Depois que acabou o nosso relacionamento de vez, não falei mais com ele e nem o confrontei. A nova namorada não permite que eu entre em contato. Enviei algumas mensagens, mas ele não responde. Tinha uma dependência emocional muito grande com ele, sempre fazia tudo para agradá-lo. Demorei muito tempo para superar esse baque e, até hoje, não posso dizer que estou 100%. Fiquei em depressão, não queria sair do quarto, não queria mais me relacionar, era doloroso.

Quando o vídeo viralizou, me senti abraçada por muitas mulheres que também já passaram pelo mesmo. Recebi diversas mensagens no Instagram de meninas falando sobre candidíase recorrente e me perguntando se eu acho que elas estão sendo traídas. Mas não sou médica.
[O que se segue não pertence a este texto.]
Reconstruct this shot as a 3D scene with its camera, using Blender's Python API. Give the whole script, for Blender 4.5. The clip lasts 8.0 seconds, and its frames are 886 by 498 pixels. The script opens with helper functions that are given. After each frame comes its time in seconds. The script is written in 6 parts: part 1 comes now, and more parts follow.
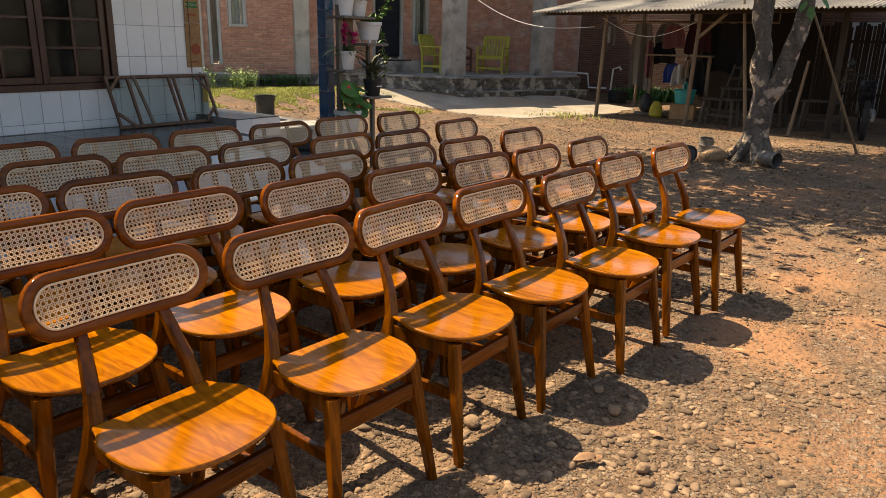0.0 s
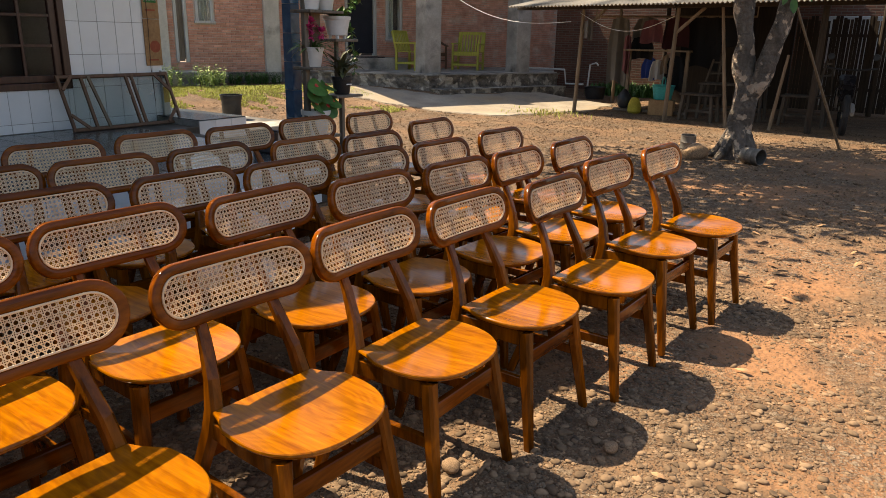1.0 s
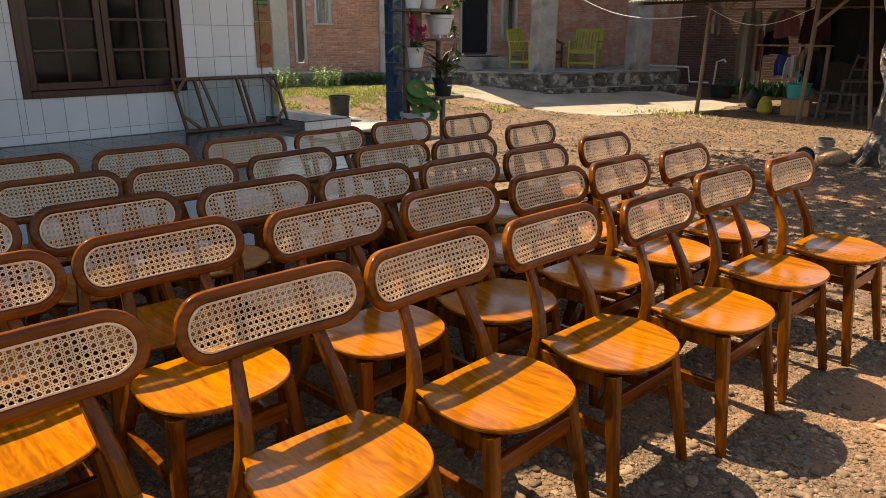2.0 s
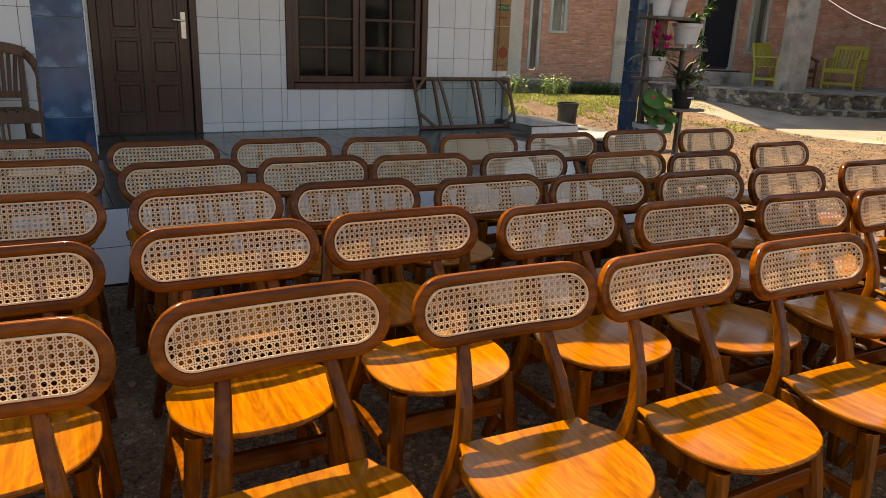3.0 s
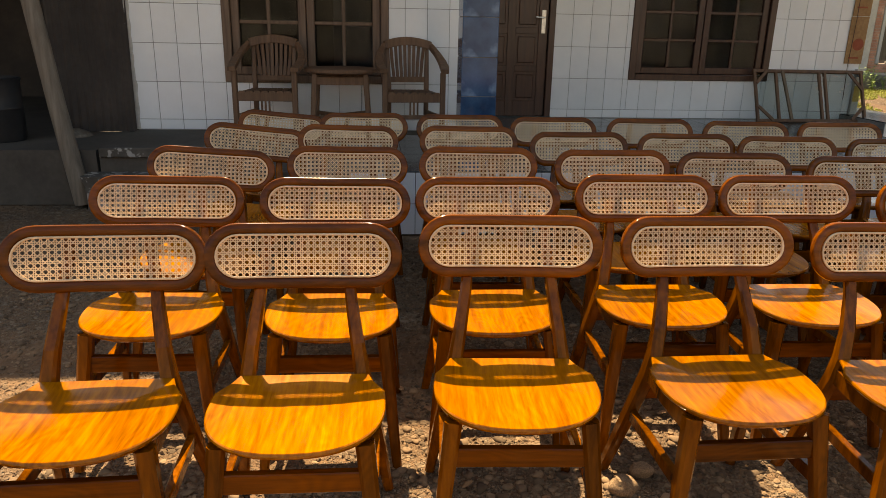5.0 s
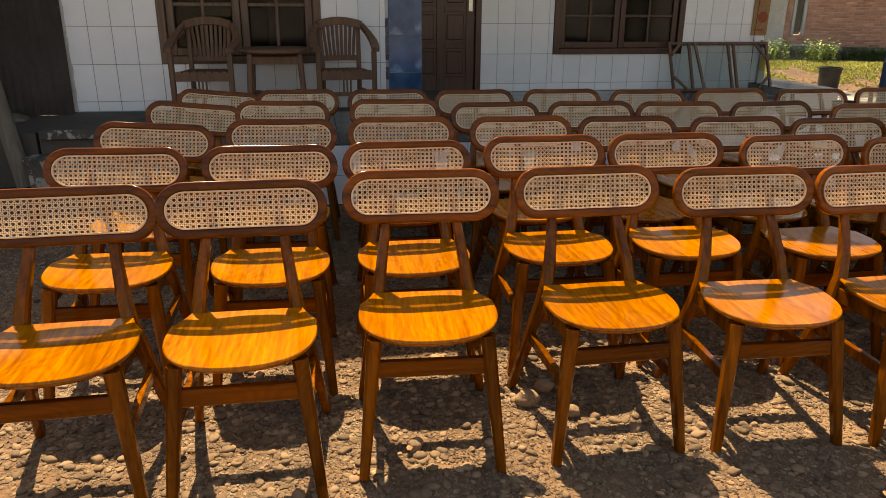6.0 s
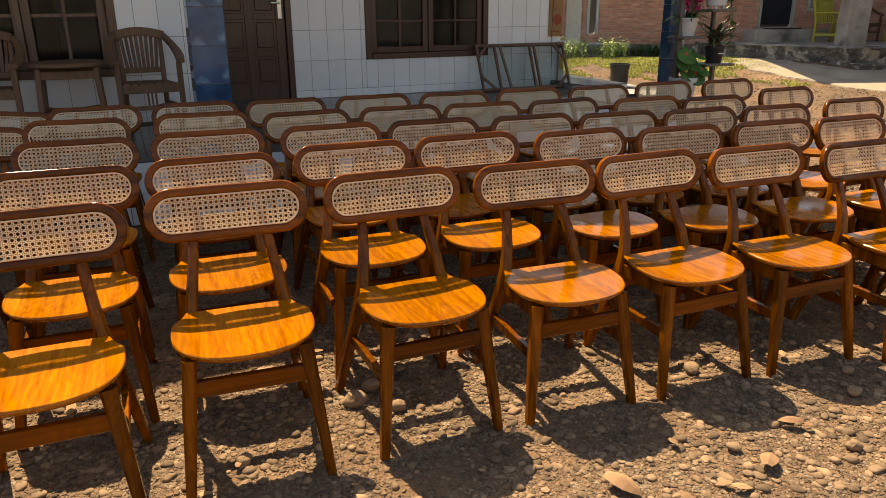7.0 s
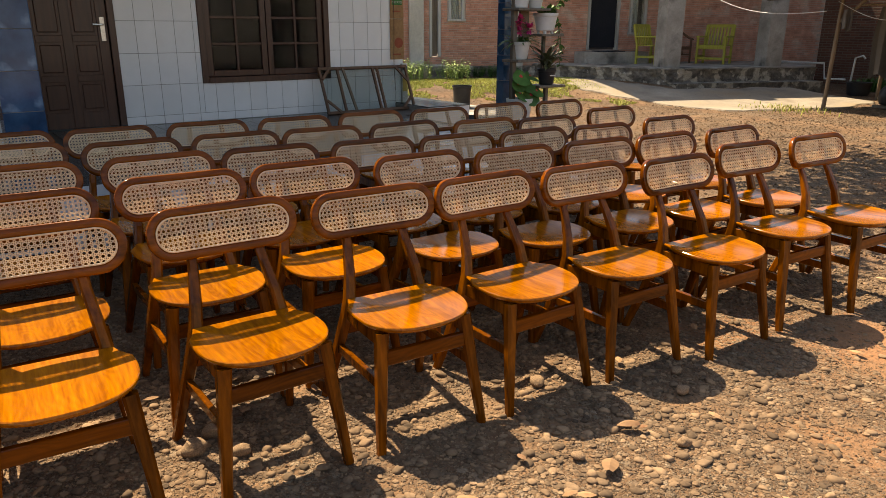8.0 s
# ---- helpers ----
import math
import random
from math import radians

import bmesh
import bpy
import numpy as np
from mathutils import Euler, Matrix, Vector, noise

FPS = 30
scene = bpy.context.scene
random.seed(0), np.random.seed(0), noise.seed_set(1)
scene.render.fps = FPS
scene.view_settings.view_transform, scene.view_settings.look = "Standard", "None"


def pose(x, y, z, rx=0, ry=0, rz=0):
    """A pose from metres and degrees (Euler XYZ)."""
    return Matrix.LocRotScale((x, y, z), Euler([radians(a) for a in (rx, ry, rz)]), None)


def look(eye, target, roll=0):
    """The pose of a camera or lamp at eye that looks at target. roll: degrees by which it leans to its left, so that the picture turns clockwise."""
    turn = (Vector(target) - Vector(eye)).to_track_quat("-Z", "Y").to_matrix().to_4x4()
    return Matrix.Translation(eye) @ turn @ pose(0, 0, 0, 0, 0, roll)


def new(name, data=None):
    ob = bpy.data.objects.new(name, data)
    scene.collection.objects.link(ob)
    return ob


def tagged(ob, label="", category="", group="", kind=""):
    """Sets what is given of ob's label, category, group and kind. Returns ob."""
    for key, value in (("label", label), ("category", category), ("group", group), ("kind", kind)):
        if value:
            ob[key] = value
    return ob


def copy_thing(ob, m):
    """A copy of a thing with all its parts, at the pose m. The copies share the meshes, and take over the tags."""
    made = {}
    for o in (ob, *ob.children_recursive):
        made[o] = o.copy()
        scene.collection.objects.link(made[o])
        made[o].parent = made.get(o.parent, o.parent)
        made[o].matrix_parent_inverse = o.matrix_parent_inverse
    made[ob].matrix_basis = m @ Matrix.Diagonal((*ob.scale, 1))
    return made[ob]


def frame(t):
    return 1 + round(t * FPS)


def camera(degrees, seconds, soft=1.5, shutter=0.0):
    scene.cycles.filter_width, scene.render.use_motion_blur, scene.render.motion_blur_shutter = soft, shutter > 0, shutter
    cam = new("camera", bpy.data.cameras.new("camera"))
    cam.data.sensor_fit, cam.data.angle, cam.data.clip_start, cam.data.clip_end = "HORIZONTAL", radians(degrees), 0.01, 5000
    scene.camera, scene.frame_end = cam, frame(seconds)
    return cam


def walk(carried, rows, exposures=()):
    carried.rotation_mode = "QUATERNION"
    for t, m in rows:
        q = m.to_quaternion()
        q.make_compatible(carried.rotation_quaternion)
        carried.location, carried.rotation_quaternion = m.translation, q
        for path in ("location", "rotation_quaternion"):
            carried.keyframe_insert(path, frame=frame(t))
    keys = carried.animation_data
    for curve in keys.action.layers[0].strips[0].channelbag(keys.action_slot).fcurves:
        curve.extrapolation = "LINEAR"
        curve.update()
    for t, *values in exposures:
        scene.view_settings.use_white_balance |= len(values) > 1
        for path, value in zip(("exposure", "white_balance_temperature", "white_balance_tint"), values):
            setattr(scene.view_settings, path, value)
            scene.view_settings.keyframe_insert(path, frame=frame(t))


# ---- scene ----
cam = camera(63.5, 8.0, soft=0.6)
EXPOSURE = 1.0
PATH = [
    (0, (1.613, 1.045, 1.342), (0.476, 2.608, 0.775), 1.4),
    (0.5, (1.525, 1.172, 1.331), (0.429, 2.749, 0.760), 1.2),
    (1, (1.436, 1.318, 1.328), (0.358, 2.904, 0.758), 1.1),
    (1.2, (1.412, 1.365, 1.332), (0.322, 2.940, 0.758), 1.5),
    (2.3, (1.357, 1.65, 1.327), (-0.082, 2.921, 0.767), 0.3),
    (2.5, (1.371, 1.622, 1.327), (-0.141, 2.81, 0.777), 1.2),
    (3, (1.295, 1.565, 1.298), (-0.378, 2.508, 0.733), 2.1),
    (3.5, (1.361, 1.422, 1.297), (-0.422, 2.12, 0.718), 2.5),
    (4, (1.451, 1.215, 1.285), (-0.406, 1.674, 0.7), 2.7),
    (4.5, (1.609, 1.046, 1.288), (-0.286, 1.29, 0.696), 1.8),
    (4.7, (1.66, 1.017, 1.288), (-0.241, 1.213, 0.694), 1.3),
    (5.8, (2.064, 1.075, 1.294), (0.191, 1.353, 0.647), 0.6),
    (6, (2.113, 1.074, 1.299), (0.252, 1.412, 0.648), 0.4),
    (6.5, (2.183, 1.088, 1.318), (0.369, 1.621, 0.668), 0.1),
    (7, (2.198, 1.137, 1.325), (0.465, 1.902, 0.683), -0.3),
    (7.5, (2.184, 1.177, 1.326), (0.562, 2.17, 0.708), -0.1),
    (8, (2.19, 1.213, 1.336), (0.636, 2.326, 0.747), 0.1),
]
walk(cam, [(t, look(eye, target, roll)) for t, eye, target, roll in PATH], [(t, EXPOSURE + more, warm, 10) for t, more, warm in ((0, 0.0, 7800), (1.2, 0.0, 7700), (2.5, 0.12, 8100), (3.5, 0.22, 8900), (4.7, 0.26, 9700), (6, 0.13, 9300), (7, 0.03, 8700), (8, 0.0, 8200))])

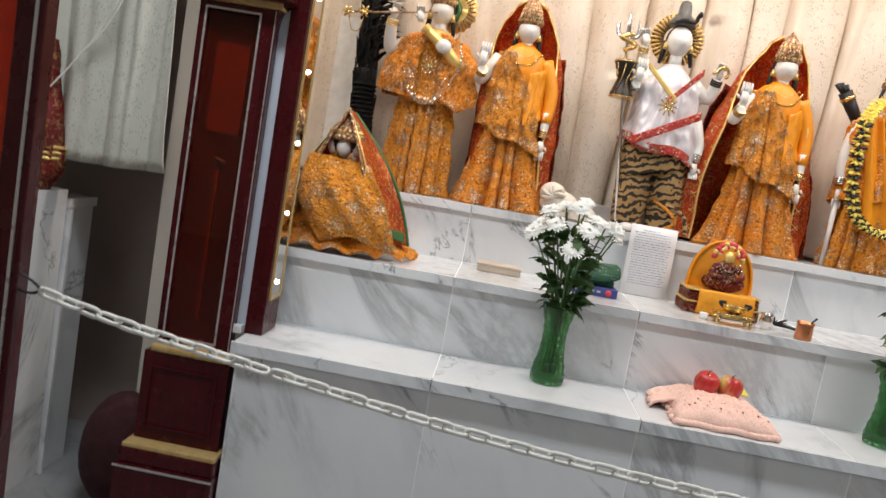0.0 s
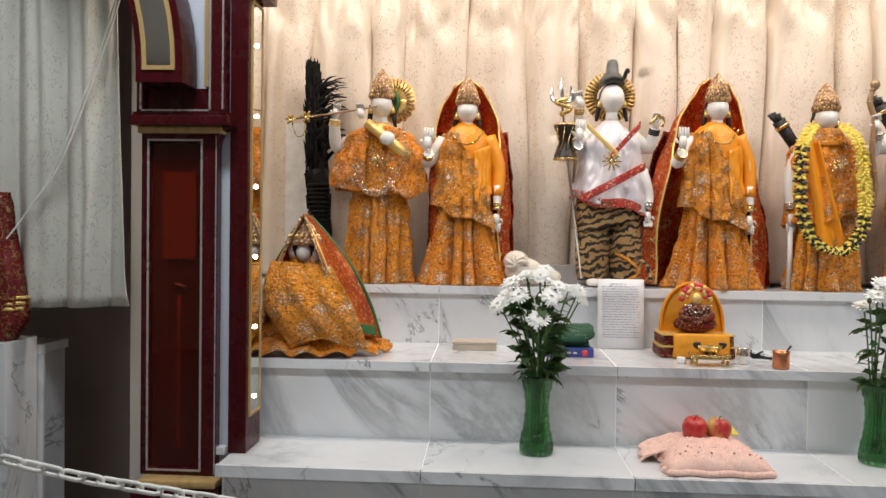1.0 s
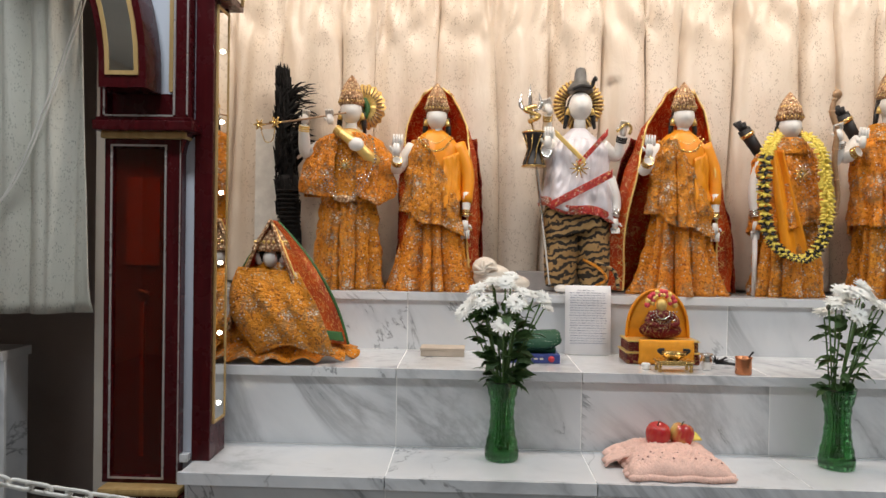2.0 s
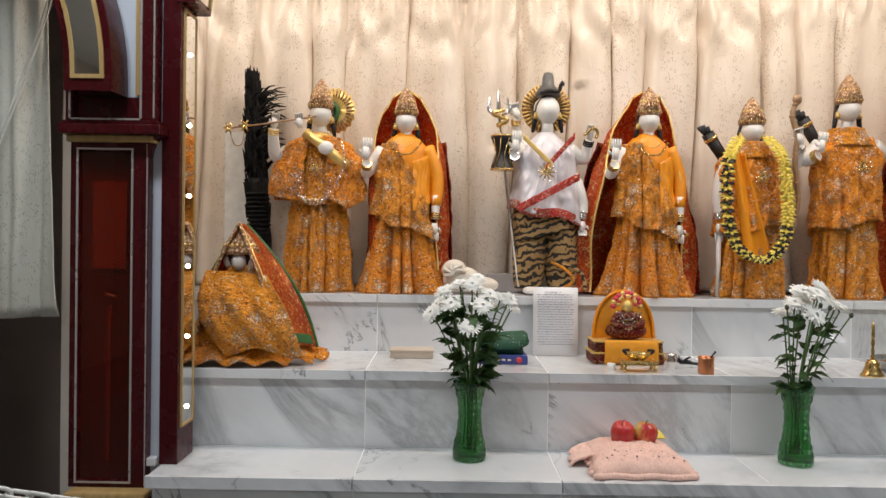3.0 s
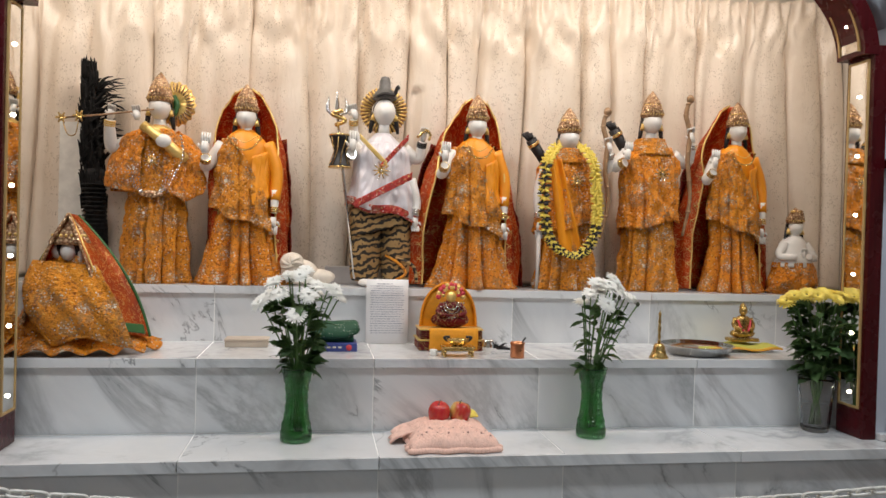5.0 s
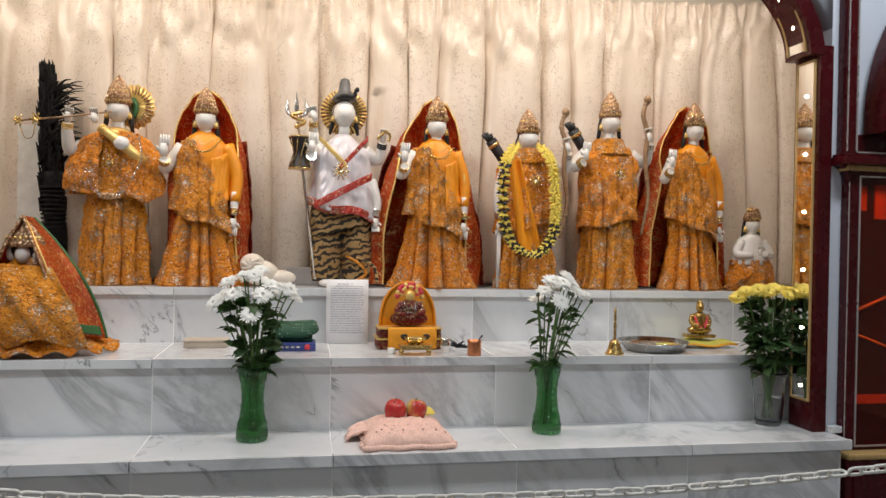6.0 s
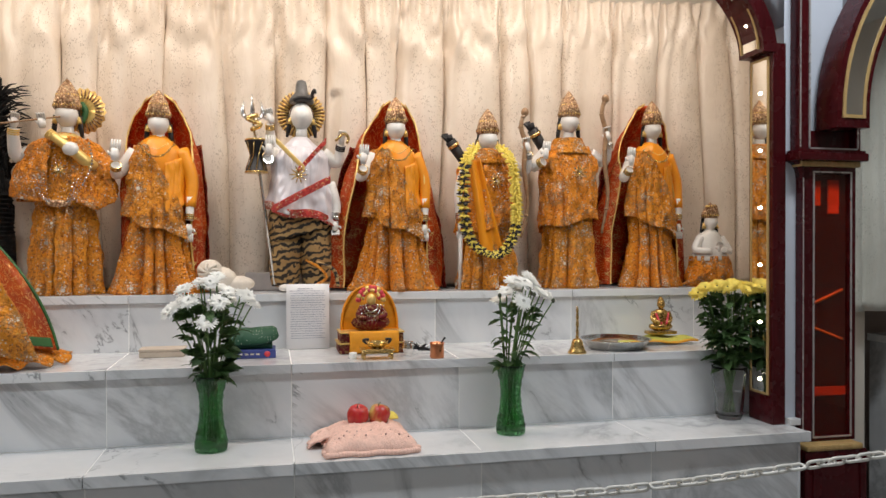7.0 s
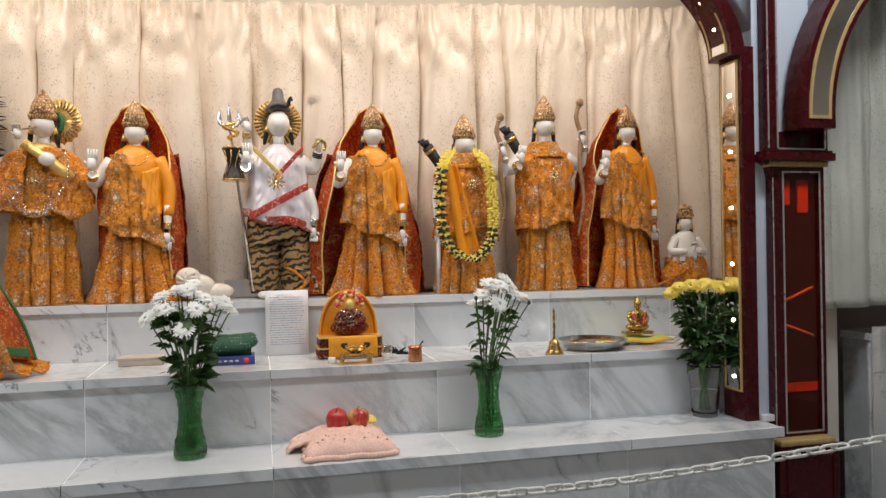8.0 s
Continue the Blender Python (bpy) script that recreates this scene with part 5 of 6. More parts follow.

A única coisa que posso dizer é: procurem um profissional de saúde, usem camisinha e fiquem atentas aos sinais do relacionamento, não apenas nos físicos".

Giovanna Fernandes, 23, estudante de Relações Internacionais e analista administrativa

O que os médicos dizem

Apesar de a candidíase não ser considerada infecção sexualmente transmissívei, pois sua transmissão não se dá exclusivamente durante o sexo, pode acontecer de, durante a relação, os microorganismos que causam as doenças sejam transmitidos de um parceiro para o outro. Mas isso só acontece no caso de o fungo ser do tipo não albican, mais raro. O tipo albican é o que já está presente no organismo da mulher.

"O problema tem a ver com um desequilíbrio sutil na flora vaginal", afirma a ginecologista e sexóloga Carolina Ambrogini, coordenadora do Projeto Afrodite, ambulatório de sexualidade feminina da UNIFESP (Universidade Federal e São Paulo), e do curso de aprimoramento em disfunções sexuais femininas da mesma instituição. Ela explica que excesso de relação sexual, estresse e queda da imunidade podem levar a esse desequilíbrio.

"Às vezes, a flora demora para se recuperar. Não é culpa dos médicos ou dos tratamentos. Quem tem infecção por repetição tem que ver como está a alimentação, fazer atividade física, não ficar com a calcinha suada e transar com camisinha, por exemplo. Além disso, nosso corpo não está dissociado de nossas emoções", diz Carolina. E o uso de preservativo, para todos os casos, é primordial para se manter a integridade da saúde íntima da mulher.